Due diverse commissioni nominate dai primi rettori del dopoguerra, Caronia e Cardinali, nel 1947 e ’50, pencolarono tra l’idea dell’oscuramento totale o dell’interpolazione censoria che prevalse grazie a Piacentini (incredibilmente membro di entrambe le commissioni). L’incarico ufficiale dell’intervento censorio sull’affresco fu affidato al pittore Carlo Siviero ma da ricerche ora presentate da Eliana Billi sembrerebbe che l’autore materiale sia stato un altro pittore comunque a lui legato. Sparirono aquile e cavalieri, ma fu anche mutata la tonalità generale e il profilo dei volti effigiati da Sironi che non accettò quelle manomissioni né mai volle rivedere il suo affresco così deturpato. Anni fa fu avviata un’intensa collaborazione tra la Sapienza e l’Istituto centrale del restauro (ICR) per ripristinare l’autografia originale di quell’opera monumentale (ne parlò a lungo “Avvenire” nell’estate 2015). Era il seguito di studi già avviati nel 1985 e nel ’94 dai maggiori esperti di Sironi come Danesi Squarzina, Lux, Coen… che con Giuseppe Basile e tecnici dell’Enea certificarono la possibilità materiale del restauro filologico. Oggi quella storia ha termine: sotto la responsabilità scientifica di Marina Righetti (direttrice del Dipartimento di Storia dell’arte) e di Gisella Capponi (direttrice dell’ICR), il restauro è concluso. Eliana Billi della Sapienza e Laura D’Agostino dell’Istituto centrale del restauro hanno diretto i delicati lavori: le foto solo in bianco e nero dell’affresco originale da rispettare hanno costituito un problema risolto tecnicamente grazie ai nuovi supportanti per solventi solo superficiali, capaci di asportare la superficie del rifacimento senza danneggiare l’originale sottostante; la cura e l’attenzione filologica hanno consentito di ripristinare non solo l’evidenza della simbologia, ma la cromaticità dell’intera opera che risulta sorprendentemente dai colori più accesi, saturi e variegati rispetto all’interpolazione che aveva spento e opacizzato l’autografia di Sironi.
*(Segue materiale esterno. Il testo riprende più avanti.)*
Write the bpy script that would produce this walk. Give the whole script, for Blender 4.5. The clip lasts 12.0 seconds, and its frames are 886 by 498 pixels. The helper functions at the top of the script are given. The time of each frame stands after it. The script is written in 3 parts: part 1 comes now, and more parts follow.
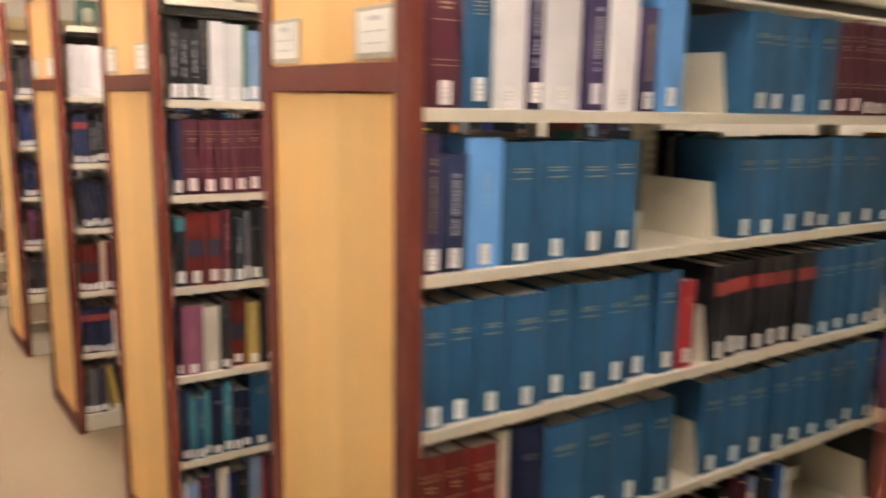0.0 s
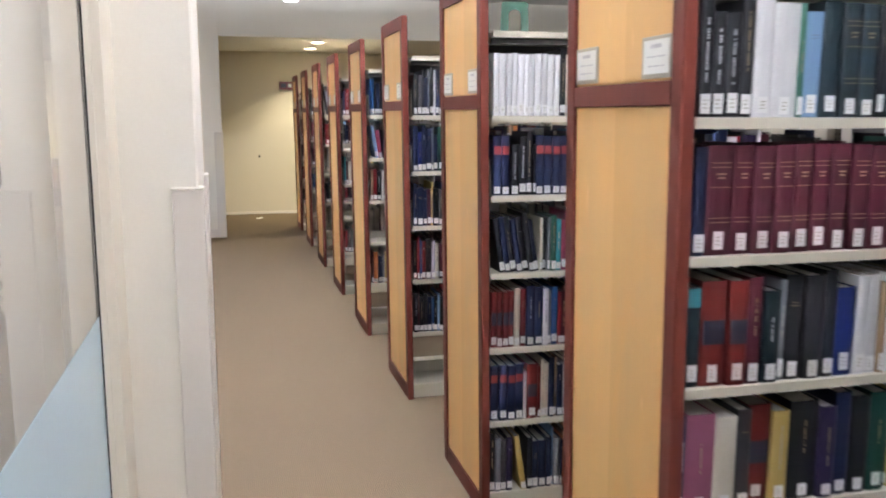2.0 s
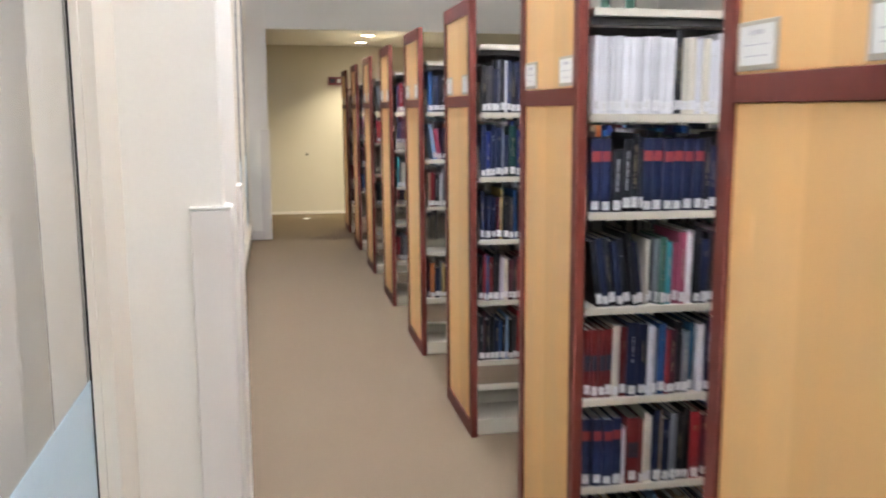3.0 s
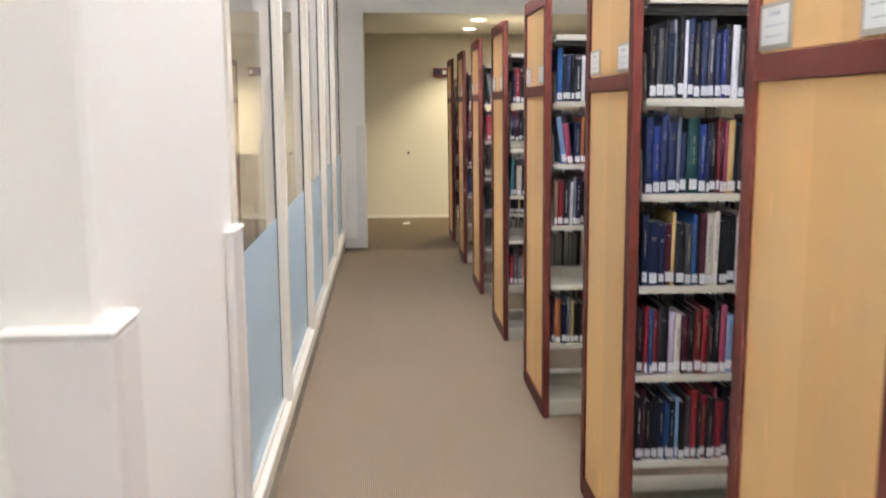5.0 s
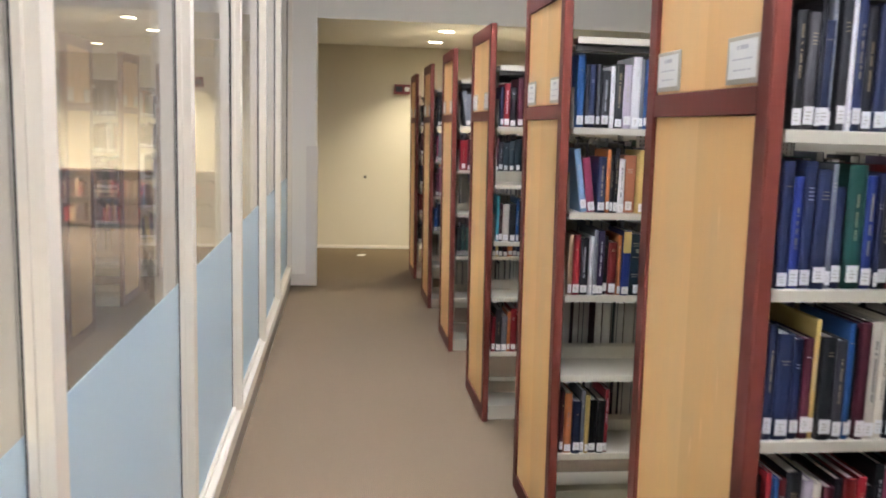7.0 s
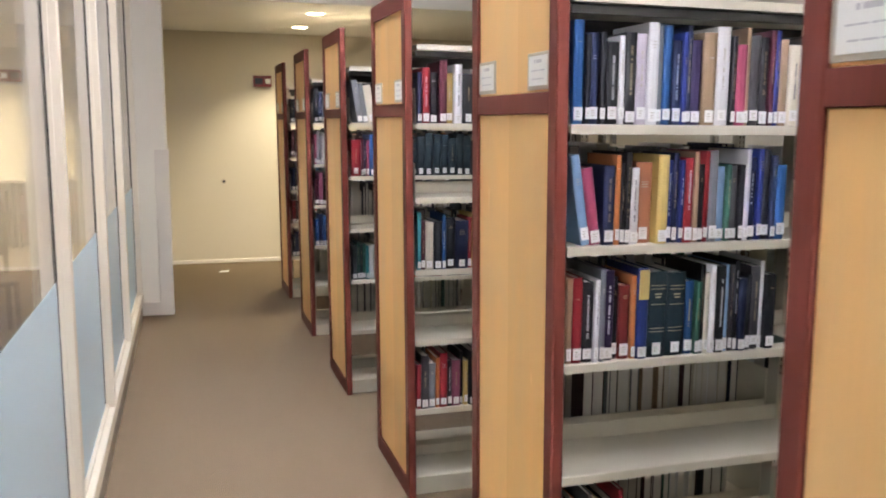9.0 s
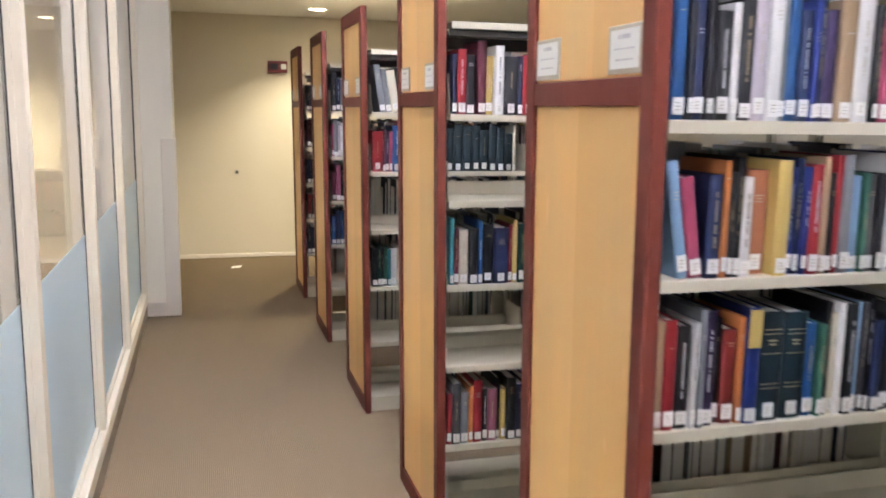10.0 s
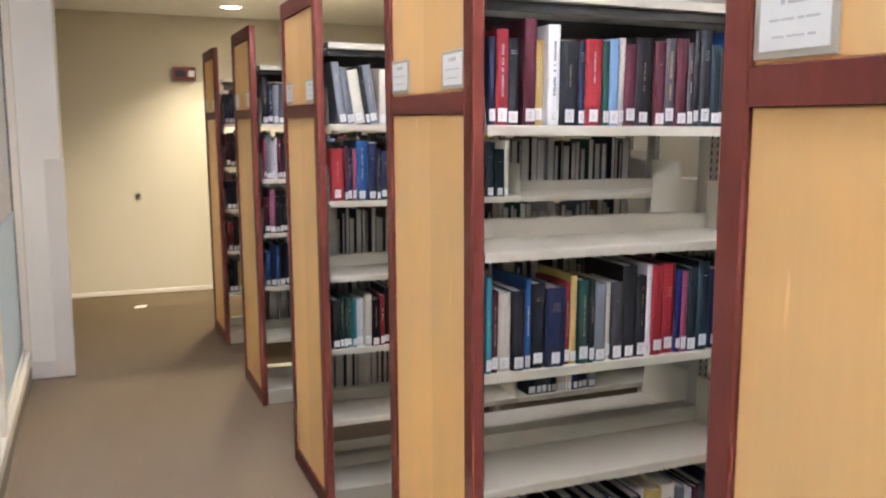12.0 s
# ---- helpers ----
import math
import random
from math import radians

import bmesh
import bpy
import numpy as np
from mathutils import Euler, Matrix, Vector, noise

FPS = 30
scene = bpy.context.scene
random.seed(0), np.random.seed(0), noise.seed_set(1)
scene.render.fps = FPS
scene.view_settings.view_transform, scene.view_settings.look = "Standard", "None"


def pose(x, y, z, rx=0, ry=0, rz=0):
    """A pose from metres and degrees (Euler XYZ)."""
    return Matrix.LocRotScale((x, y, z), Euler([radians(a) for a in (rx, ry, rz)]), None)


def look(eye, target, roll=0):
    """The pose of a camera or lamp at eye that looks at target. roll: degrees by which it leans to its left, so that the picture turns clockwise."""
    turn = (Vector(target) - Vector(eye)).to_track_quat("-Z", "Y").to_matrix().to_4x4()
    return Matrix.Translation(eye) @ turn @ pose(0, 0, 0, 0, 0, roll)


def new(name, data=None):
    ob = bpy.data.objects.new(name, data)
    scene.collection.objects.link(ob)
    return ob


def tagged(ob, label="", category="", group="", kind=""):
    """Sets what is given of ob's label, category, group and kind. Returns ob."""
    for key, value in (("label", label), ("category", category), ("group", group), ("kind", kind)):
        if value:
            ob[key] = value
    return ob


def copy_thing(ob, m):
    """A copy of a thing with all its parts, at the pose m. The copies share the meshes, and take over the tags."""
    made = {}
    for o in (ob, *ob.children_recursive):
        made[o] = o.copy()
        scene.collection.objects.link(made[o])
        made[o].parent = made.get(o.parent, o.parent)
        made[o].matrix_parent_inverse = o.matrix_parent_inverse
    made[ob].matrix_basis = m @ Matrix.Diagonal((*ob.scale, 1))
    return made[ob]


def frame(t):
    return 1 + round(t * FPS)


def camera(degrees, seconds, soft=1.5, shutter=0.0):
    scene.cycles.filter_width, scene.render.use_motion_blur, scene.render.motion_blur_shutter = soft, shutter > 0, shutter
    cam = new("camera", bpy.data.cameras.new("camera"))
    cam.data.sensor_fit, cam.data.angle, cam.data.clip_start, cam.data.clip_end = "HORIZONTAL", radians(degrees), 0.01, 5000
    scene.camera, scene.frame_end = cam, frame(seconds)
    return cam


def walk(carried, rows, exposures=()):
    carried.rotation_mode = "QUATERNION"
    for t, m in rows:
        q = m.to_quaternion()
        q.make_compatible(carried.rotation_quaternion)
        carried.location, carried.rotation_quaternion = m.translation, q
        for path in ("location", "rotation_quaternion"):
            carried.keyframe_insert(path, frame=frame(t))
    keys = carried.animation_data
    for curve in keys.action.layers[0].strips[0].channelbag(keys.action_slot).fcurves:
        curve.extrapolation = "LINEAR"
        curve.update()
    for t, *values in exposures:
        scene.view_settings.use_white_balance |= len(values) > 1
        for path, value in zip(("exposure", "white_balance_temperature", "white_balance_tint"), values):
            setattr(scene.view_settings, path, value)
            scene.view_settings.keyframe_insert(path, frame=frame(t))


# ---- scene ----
cam = camera(55.5, 12.0, soft=1.9, shutter=0.6)

PATH = [
    (0, (0.021, 0.509, 1.709), (1.158, 2.118, 1.368), 1.3),
    (0.5, (-0.059, 0.763, 1.736), (0.839, 2.513, 1.375), -0.3),
    (1, (-0.051, 1.044, 1.72), (0.609, 2.903, 1.387), -0.2),
    (1.5, (-0.074, 1.302, 1.715), (0.427, 3.208, 1.377), 0.1),
    (2, (-0.125, 1.638, 1.706), (0.36, 3.553, 1.39), 0.1),
    (2.5, (-0.124, 1.95, 1.697), (0.4, 3.85, 1.354), 0.2),
    (3, (-0.092, 2.294, 1.708), (0.287, 4.231, 1.384), 0.2),
    (3.2, (-0.089, 2.429, 1.699), (0.254, 4.369, 1.356), 0.4),
    (4.8, (0.04, 3.501, 1.688), (0.177, 5.464, 1.332), 0.4),
    (5, (0.032, 3.635, 1.67), (0.166, 5.603, 1.338), -0.0),
    (5.5, (0.02, 3.969, 1.697), (0.213, 5.944, 1.444), -0.1),
    (6, (0.061, 4.292, 1.688), (0.281, 6.26, 1.407), -0.1),
    (6.5, (0.069, 4.582, 1.693), (0.271, 6.551, 1.402), 1.0),
    (6.7, (0.057, 4.701, 1.68), (0.273, 6.669, 1.398), 1.4),
    (8.3, (-0.01, 5.566, 1.698), (0.396, 7.498, 1.38), 0.9),
    (8.5, (0.002, 5.695, 1.69), (0.424, 7.626, 1.382), 1.1),
    (9, (-0.052, 5.979, 1.698), (0.526, 7.871, 1.404), 0.5),
    (9.5, (-0.025, 6.222, 1.694), (0.571, 8.103, 1.367), 0.8),
    (10, (0.03, 6.51, 1.709), (0.569, 8.409, 1.387), 0.9),
    (10.5, (0.007, 6.801, 1.684), (0.564, 8.695, 1.363), 0.5),
    (11, (-0.038, 7.106, 1.688), (0.605, 8.967, 1.338), 0.3),
    (11.5, (-0.009, 7.412, 1.685), (0.667, 9.265, 1.352), 0.5),
    (12, (-0.002, 7.614, 1.699), (0.753, 9.443, 1.408), 0.4),
]
EXPOSURES = [(0.0, 0.49, 9050, 18), (0.5, 0.21, 9500, 18), (1.0, -0.12, 7350, 12), (1.5, 0.16, 6450, 10), (3.2, 0.22, 6350, 10), (6.5, 0.19, 6300, 10), (8.5, 0.26, 6600, 12), (10.5, 0.40, 6500, 12), (12.0, 0.43, 6400, 13)]
walk(cam, [(t, look(eye, target, roll)) for t, eye, target, roll in PATH], EXPOSURES)

# ---- world and light ----
world = bpy.data.worlds.new("world")
scene.world = world
world.use_nodes = True
world.node_tree.nodes["Background"].inputs["Color"].default_value = (0.9, 0.93, 1.0, 1)
world.node_tree.nodes["Background"].inputs["Strength"].default_value = 0.05

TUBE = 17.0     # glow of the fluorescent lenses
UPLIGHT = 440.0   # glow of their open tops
CAN = 215.0     # watts of each recessed downlight


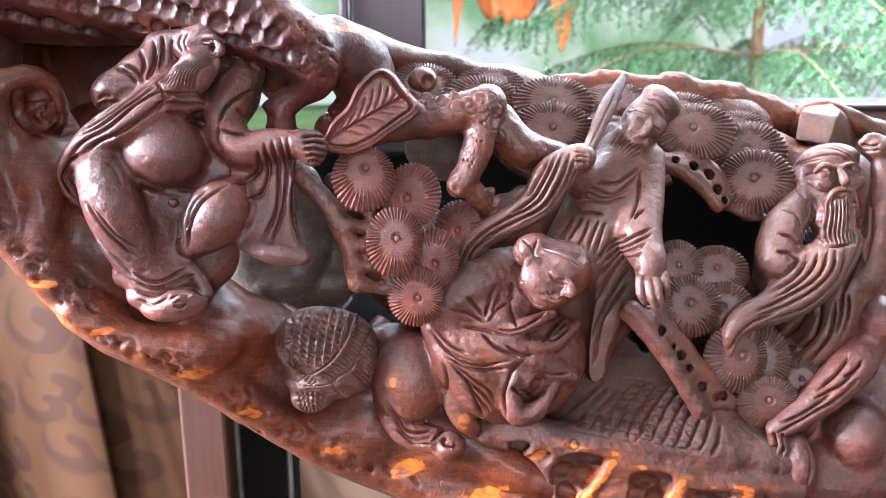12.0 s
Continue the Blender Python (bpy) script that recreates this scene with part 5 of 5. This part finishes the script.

Ora quel capolavoro torna a essere di Sironi, così come era stato concepito; e così come imposto da specifiche norme di legge e interventi del Consiglio di Stato che, come ricordato accuratamente da Letizia Bixio nel saggio in catalogo, obbligano al rispetto e all’integralità dell’opera d’arte. Ma al di là delle norme giuridiche, va dato merito alla Sapienza di aver spostato l’attenzione dalle banalità iconoclaste delle recenti cronache politiche al piano scientifico e metodologico. Un presente che impone di “adeguare” ai propri valori, ai propri miti, al proprio epos, quelli anche simbolicamente diversi del passato, sbaglia metodo e risultati: lo continua a rendere vivo e immanente anziché esaurito. Non storicizzarlo ma combatterlo con la censura significa subirlo; l’adeguamento simbolico-figurativo ottenuto contro la libertà d’espressione artistica determina infatti un’indistinta continuità di attività censorie. Ove non venisse condannata la censura in sé e per sé dovremmo legittimare le violenze iconoclaste contro le testimonianze artistiche di un passato voluto diverso da quello che è stato. La Sapienza ha scelto; e non poteva essere diversamente sul piano metodologico, giuridico e culturale.